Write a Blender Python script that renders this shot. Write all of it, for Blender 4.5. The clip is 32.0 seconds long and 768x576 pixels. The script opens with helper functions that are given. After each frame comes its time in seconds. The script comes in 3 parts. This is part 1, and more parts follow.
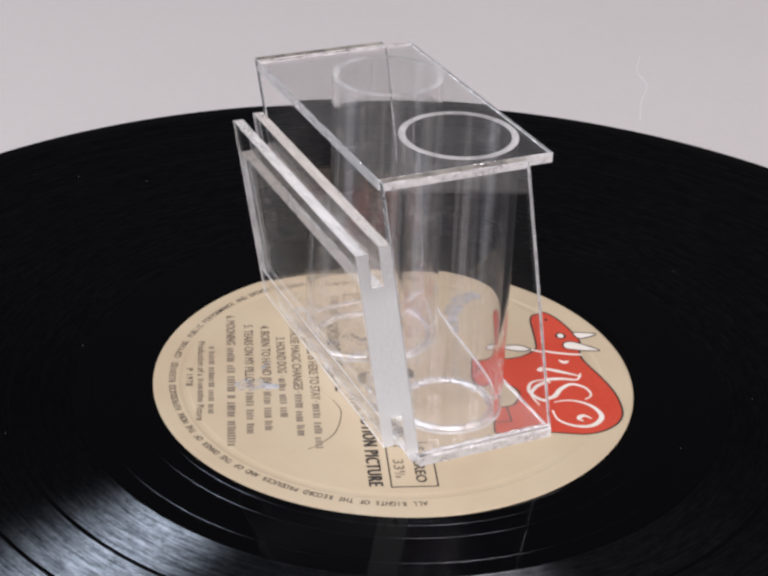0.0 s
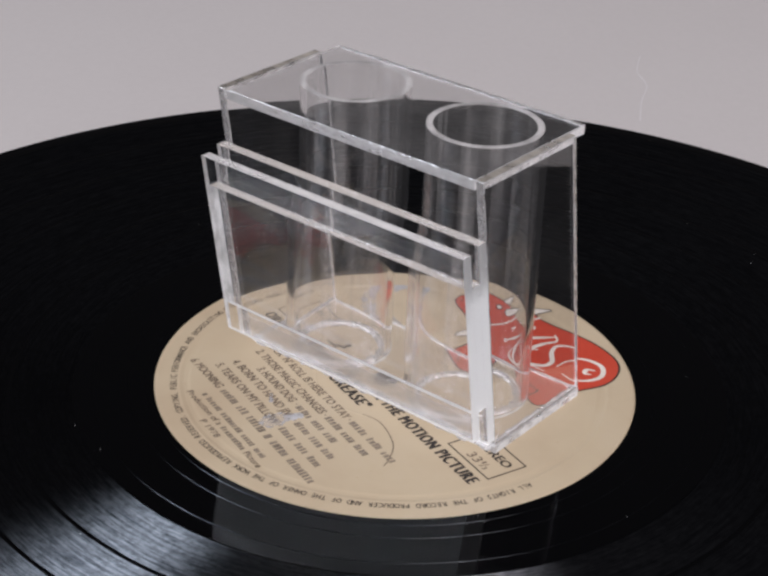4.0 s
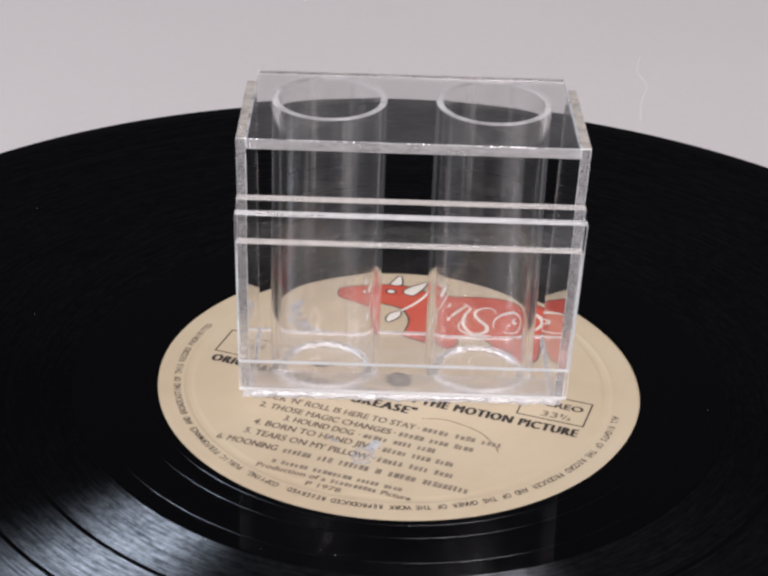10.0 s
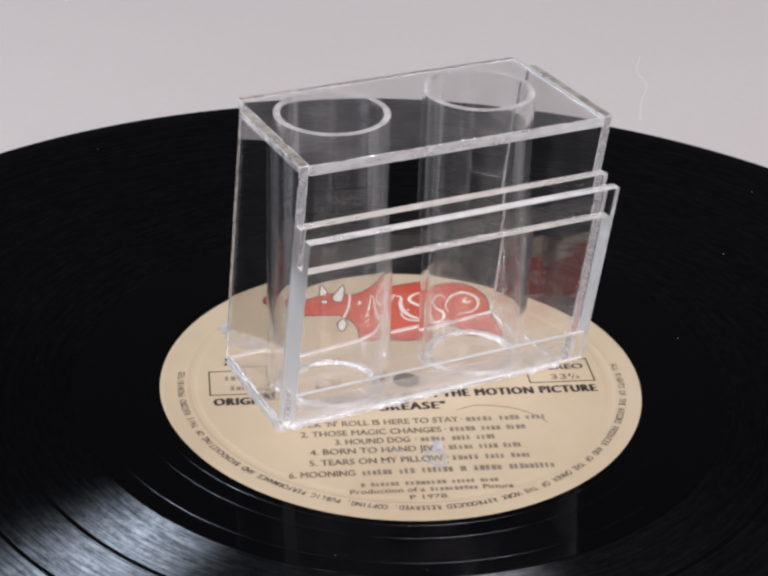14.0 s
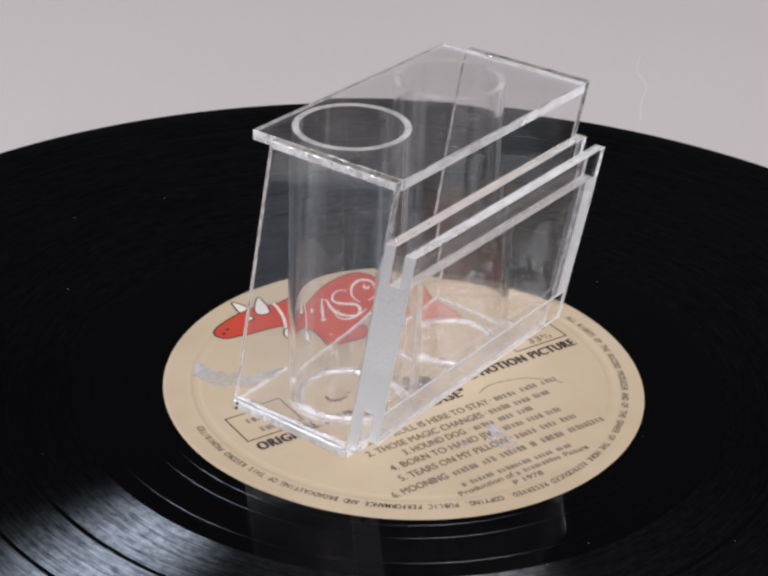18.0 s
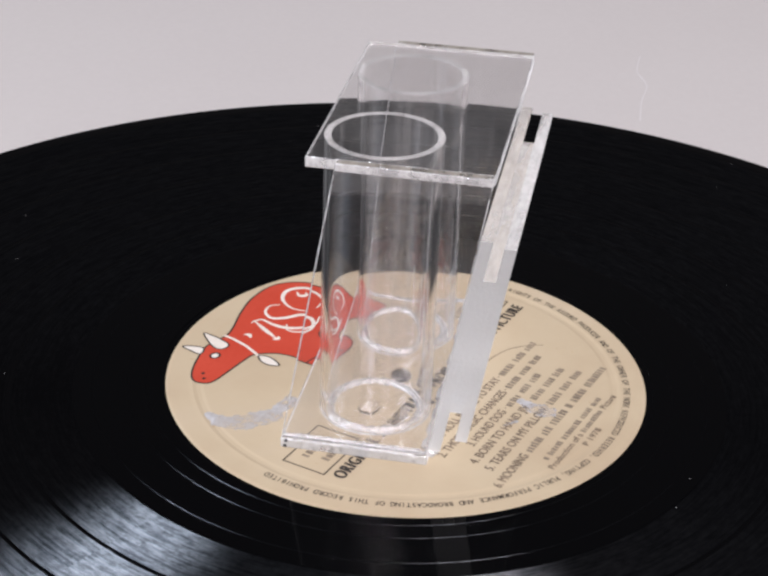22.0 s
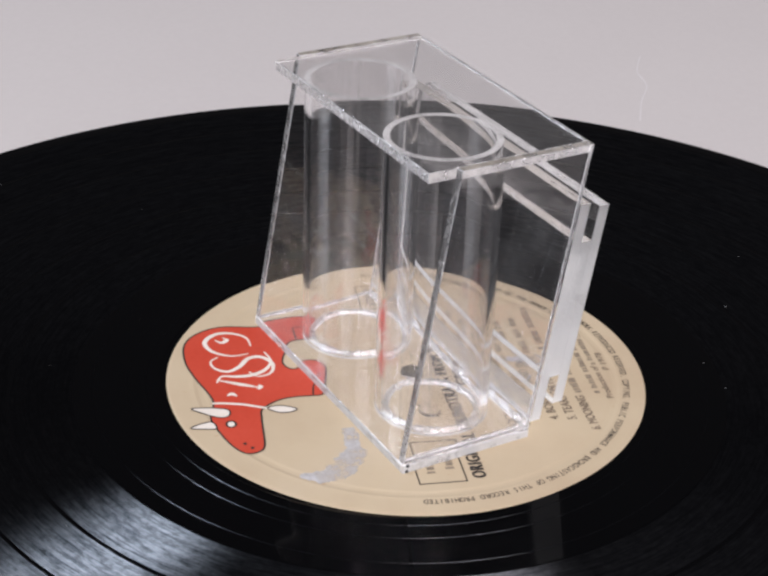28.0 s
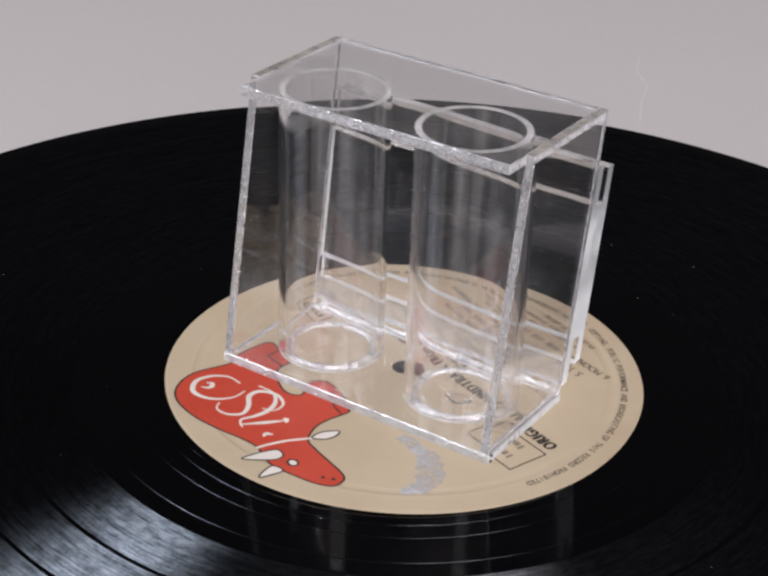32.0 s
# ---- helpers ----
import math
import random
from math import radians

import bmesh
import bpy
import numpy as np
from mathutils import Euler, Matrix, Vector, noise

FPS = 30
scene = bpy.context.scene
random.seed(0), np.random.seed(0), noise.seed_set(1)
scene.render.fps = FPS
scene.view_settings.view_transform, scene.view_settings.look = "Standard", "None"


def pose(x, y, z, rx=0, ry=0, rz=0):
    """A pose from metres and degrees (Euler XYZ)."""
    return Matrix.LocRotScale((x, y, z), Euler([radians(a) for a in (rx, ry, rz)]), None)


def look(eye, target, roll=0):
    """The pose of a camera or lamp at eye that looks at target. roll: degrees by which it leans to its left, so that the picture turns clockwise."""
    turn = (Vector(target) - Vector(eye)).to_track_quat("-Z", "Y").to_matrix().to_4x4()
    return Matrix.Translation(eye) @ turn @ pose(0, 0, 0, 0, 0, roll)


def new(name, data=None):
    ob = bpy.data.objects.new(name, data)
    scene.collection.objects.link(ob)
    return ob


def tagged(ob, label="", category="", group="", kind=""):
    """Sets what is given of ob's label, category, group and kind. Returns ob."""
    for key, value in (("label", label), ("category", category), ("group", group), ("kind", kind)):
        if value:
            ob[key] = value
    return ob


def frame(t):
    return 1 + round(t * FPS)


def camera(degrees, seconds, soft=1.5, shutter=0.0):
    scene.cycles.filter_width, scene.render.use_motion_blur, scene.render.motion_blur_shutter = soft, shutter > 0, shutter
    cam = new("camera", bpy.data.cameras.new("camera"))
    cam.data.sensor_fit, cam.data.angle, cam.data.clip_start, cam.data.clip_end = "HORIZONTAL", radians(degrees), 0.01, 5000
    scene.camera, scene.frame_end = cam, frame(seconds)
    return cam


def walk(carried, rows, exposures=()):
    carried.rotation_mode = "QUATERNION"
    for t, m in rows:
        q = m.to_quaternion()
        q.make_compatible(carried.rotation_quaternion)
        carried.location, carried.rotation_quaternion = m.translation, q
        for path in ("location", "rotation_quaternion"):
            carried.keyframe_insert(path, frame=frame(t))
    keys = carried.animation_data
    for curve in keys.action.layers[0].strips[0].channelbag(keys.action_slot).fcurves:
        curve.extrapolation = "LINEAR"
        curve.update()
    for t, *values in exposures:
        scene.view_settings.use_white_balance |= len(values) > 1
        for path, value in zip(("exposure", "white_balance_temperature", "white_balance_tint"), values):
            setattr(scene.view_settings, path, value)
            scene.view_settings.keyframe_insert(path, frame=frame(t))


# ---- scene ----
from mathutils.geometry import tessellate_polygon

MM = 0.001
SPIN = [(0.0, -94.64), (4.0, -68.34), (8.0, -41.99), (12.0, -15.85), (16.0, 10.82), (20.0, 37.75), (24.0, 63.8), (28.0, 90.55), (32.0, 117.0)]

# ---- camera: it stands still ----
cam = camera(26.0, 32.0, soft=2.7)
EYE = Vector((0.0, -0.29744, 0.18149))
VIEW = look(EYE, EYE + Vector((-0.011683, 0.879137, -0.476426)), 2.012)
walk(cam, [(0.0, VIEW), (32.0, VIEW)], exposures=[(0.0, 0.11), (1.0, 0.11), (3.0, -0.15), (4.5, -0.26), (6.0, -0.26), (8.0, -0.07), (10.0, 0.07), (13.0, 0.12),
                                                      (17.0, -0.04), (19.0, -0.01), (21.0, 0.11), (23.0, 0.21), (25.0, 0.21), (28.0, 0.09), (30.0, -0.03), (32.0, -0.19)])
scene.cycles.max_bounces = 26
scene.cycles.transmission_bounces = 26
scene.cycles.glossy_bounces = 8
scene.cycles.transparent_max_bounces = 16
scene.cycles.caustics_refractive = False
scene.cycles.caustics_reflective = False

# ---- world and lights ----
world = bpy.data.worlds.new("world")
scene.world = world
world.use_nodes = True
world.node_tree.nodes["Background"].inputs[0].default_value = (0.6, 0.65, 0.75, 1)
world.node_tree.nodes["Background"].inputs[1].default_value = 0.1


def area_lamp(name, eye, target, sx, sy, watts, colour):
    data = bpy.data.lights.new(name, "AREA")
    data.shape, data.size, data.size_y, data.energy, data.color = "RECTANGLE", sx, sy, watts, colour
    ob = new(name, data)
    ob.matrix_world = look(eye, target)
    return ob


# daylight in the west window opening, and an added fill in an unseen south one: (middle along the wall, middle height,
# width, height)
WEST_X, SOUTH_Y = -2.02, -1.78
WEST_WINDOW = (-0.56, 1.076, 1.03, 0.872)
SOUTH_FILL = (0.93, 1.40, 1.36, 1.21)
area_lamp("window_light", (WEST_X - 0.01, WEST_WINDOW[0], WEST_WINDOW[1]), (0, WEST_WINDOW[0], WEST_WINDOW[1]), WEST_WINDOW[2], WEST_WINDOW[3], 77, (0.84, 0.90, 1.0))
area_lamp("south_fill_light", (SOUTH_FILL[0], SOUTH_Y - 0.01, SOUTH_FILL[1]), (SOUTH_FILL[0], 0, SOUTH_FILL[1]), SOUTH_FILL[2], SOUTH_FILL[3], 95, (1.0, 0.936, 0.965))


# ---- materials ----
def material(name):
    m = bpy.data.materials.new(name)
    m.use_nodes = True
    nt = m.node_tree
    nt.nodes.clear()
    out = nt.nodes.new("ShaderNodeOutputMaterial")
    return m, nt, out


def node(nt, kind, **inputs):
    n = nt.nodes.new("ShaderNode" + kind)
    for k, v in inputs.items():
        n.inputs[k.replace("_", " ")].default_value = v
    return n


def ramp(nt, fac, stops):
    n = nt.nodes.new("ShaderNodeValToRGB")
    e = n.color_ramp.elements
    while len(e) < len(stops):
        e.new(0.5)
    for el, (pos, col) in zip(e, stops):
        el.position = pos
        el.color = col if len(col) == 4 else (*col, 1)
    nt.links.new(fac, n.inputs[0])
    return n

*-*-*

WHAT THIS TASK INVOLVES ->
Please write out all the data again word for word, but not the pictures.

SOLUTION FOR THIS TASK ->
Write a Blender Python script that renders this shot. Write all of it, for Blender 4.5. The clip is 32.0 seconds long and 768x576 pixels. The script opens with helper functions that are given. After each frame comes its time in seconds. The script comes in 3 parts. This is part 1, and more parts follow.
0.0 s
4.0 s
10.0 s
14.0 s
18.0 s
22.0 s
28.0 s
32.0 s
# ---- helpers ----
import math
import random
from math import radians

import bmesh
import bpy
import numpy as np
from mathutils import Euler, Matrix, Vector, noise

FPS = 30
scene = bpy.context.scene
random.seed(0), np.random.seed(0), noise.seed_set(1)
scene.render.fps = FPS
scene.view_settings.view_transform, scene.view_settings.look = "Standard", "None"


def pose(x, y, z, rx=0, ry=0, rz=0):
    """A pose from metres and degrees (Euler XYZ)."""
    return Matrix.LocRotScale((x, y, z), Euler([radians(a) for a in (rx, ry, rz)]), None)


def look(eye, target, roll=0):
    """The pose of a camera or lamp at eye that looks at target. roll: degrees by which it leans to its left, so that the picture turns clockwise."""
    turn = (Vector(target) - Vector(eye)).to_track_quat("-Z", "Y").to_matrix().to_4x4()
    return Matrix.Translation(eye) @ turn @ pose(0, 0, 0, 0, 0, roll)


def new(name, data=None):
    ob = bpy.data.objects.new(name, data)
    scene.collection.objects.link(ob)
    return ob


def tagged(ob, label="", category="", group="", kind=""):
    """Sets what is given of ob's label, category, group and kind. Returns ob."""
    for key, value in (("label", label), ("category", category), ("group", group), ("kind", kind)):
        if value:
            ob[key] = value
    return ob


def frame(t):
    return 1 + round(t * FPS)


def camera(degrees, seconds, soft=1.5, shutter=0.0):
    scene.cycles.filter_width, scene.render.use_motion_blur, scene.render.motion_blur_shutter = soft, shutter > 0, shutter
    cam = new("camera", bpy.data.cameras.new("camera"))
    cam.data.sensor_fit, cam.data.angle, cam.data.clip_start, cam.data.clip_end = "HORIZONTAL", radians(degrees), 0.01, 5000
    scene.camera, scene.frame_end = cam, frame(seconds)
    return cam


def walk(carried, rows, exposures=()):
    carried.rotation_mode = "QUATERNION"
    for t, m in rows:
        q = m.to_quaternion()
        q.make_compatible(carried.rotation_quaternion)
        carried.location, carried.rotation_quaternion = m.translation, q
        for path in ("location", "rotation_quaternion"):
            carried.keyframe_insert(path, frame=frame(t))
    keys = carried.animation_data
    for curve in keys.action.layers[0].strips[0].channelbag(keys.action_slot).fcurves:
        curve.extrapolation = "LINEAR"
        curve.update()
    for t, *values in exposures:
        scene.view_settings.use_white_balance |= len(values) > 1
        for path, value in zip(("exposure", "white_balance_temperature", "white_balance_tint"), values):
            setattr(scene.view_settings, path, value)
            scene.view_settings.keyframe_insert(path, frame=frame(t))


# ---- scene ----
from mathutils.geometry import tessellate_polygon

MM = 0.001
SPIN = [(0.0, -94.64), (4.0, -68.34), (8.0, -41.99), (12.0, -15.85), (16.0, 10.82), (20.0, 37.75), (24.0, 63.8), (28.0, 90.55), (32.0, 117.0)]

# ---- camera: it stands still ----
cam = camera(26.0, 32.0, soft=2.7)
EYE = Vector((0.0, -0.29744, 0.18149))
VIEW = look(EYE, EYE + Vector((-0.011683, 0.879137, -0.476426)), 2.012)
walk(cam, [(0.0, VIEW), (32.0, VIEW)], exposures=[(0.0, 0.11), (1.0, 0.11), (3.0, -0.15), (4.5, -0.26), (6.0, -0.26), (8.0, -0.07), (10.0, 0.07), (13.0, 0.12),
                                                      (17.0, -0.04), (19.0, -0.01), (21.0, 0.11), (23.0, 0.21), (25.0, 0.21), (28.0, 0.09), (30.0, -0.03), (32.0, -0.19)])
scene.cycles.max_bounces = 26
scene.cycles.transmission_bounces = 26
scene.cycles.glossy_bounces = 8
scene.cycles.transparent_max_bounces = 16
scene.cycles.caustics_refractive = False
scene.cycles.caustics_reflective = False

# ---- world and lights ----
world = bpy.data.worlds.new("world")
scene.world = world
world.use_nodes = True
world.node_tree.nodes["Background"].inputs[0].default_value = (0.6, 0.65, 0.75, 1)
world.node_tree.nodes["Background"].inputs[1].default_value = 0.1


def area_lamp(name, eye, target, sx, sy, watts, colour):
    data = bpy.data.lights.new(name, "AREA")
    data.shape, data.size, data.size_y, data.energy, data.color = "RECTANGLE", sx, sy, watts, colour
    ob = new(name, data)
    ob.matrix_world = look(eye, target)
    return ob


# daylight in the west window opening, and an added fill in an unseen south one: (middle along the wall, middle height,
# width, height)
WEST_X, SOUTH_Y = -2.02, -1.78
WEST_WINDOW = (-0.56, 1.076, 1.03, 0.872)
SOUTH_FILL = (0.93, 1.40, 1.36, 1.21)
area_lamp("window_light", (WEST_X - 0.01, WEST_WINDOW[0], WEST_WINDOW[1]), (0, WEST_WINDOW[0], WEST_WINDOW[1]), WEST_WINDOW[2], WEST_WINDOW[3], 77, (0.84, 0.90, 1.0))
area_lamp("south_fill_light", (SOUTH_FILL[0], SOUTH_Y - 0.01, SOUTH_FILL[1]), (SOUTH_FILL[0], 0, SOUTH_FILL[1]), SOUTH_FILL[2], SOUTH_FILL[3], 95, (1.0, 0.936, 0.965))


# ---- materials ----
def material(name):
    m = bpy.data.materials.new(name)
    m.use_nodes = True
    nt = m.node_tree
    nt.nodes.clear()
    out = nt.nodes.new("ShaderNodeOutputMaterial")
    return m, nt, out


def node(nt, kind, **inputs):
    n = nt.nodes.new("ShaderNode" + kind)
    for k, v in inputs.items():
        n.inputs[k.replace("_", " ")].default_value = v
    return n


def ramp(nt, fac, stops):
    n = nt.nodes.new("ShaderNodeValToRGB")
    e = n.color_ramp.elements
    while len(e) < len(stops):
        e.new(0.5)
    for el, (pos, col) in zip(e, stops):
        el.position = pos
        el.color = col if len(col) == 4 else (*col, 1)
    nt.links.new(fac, n.inputs[0])
    return n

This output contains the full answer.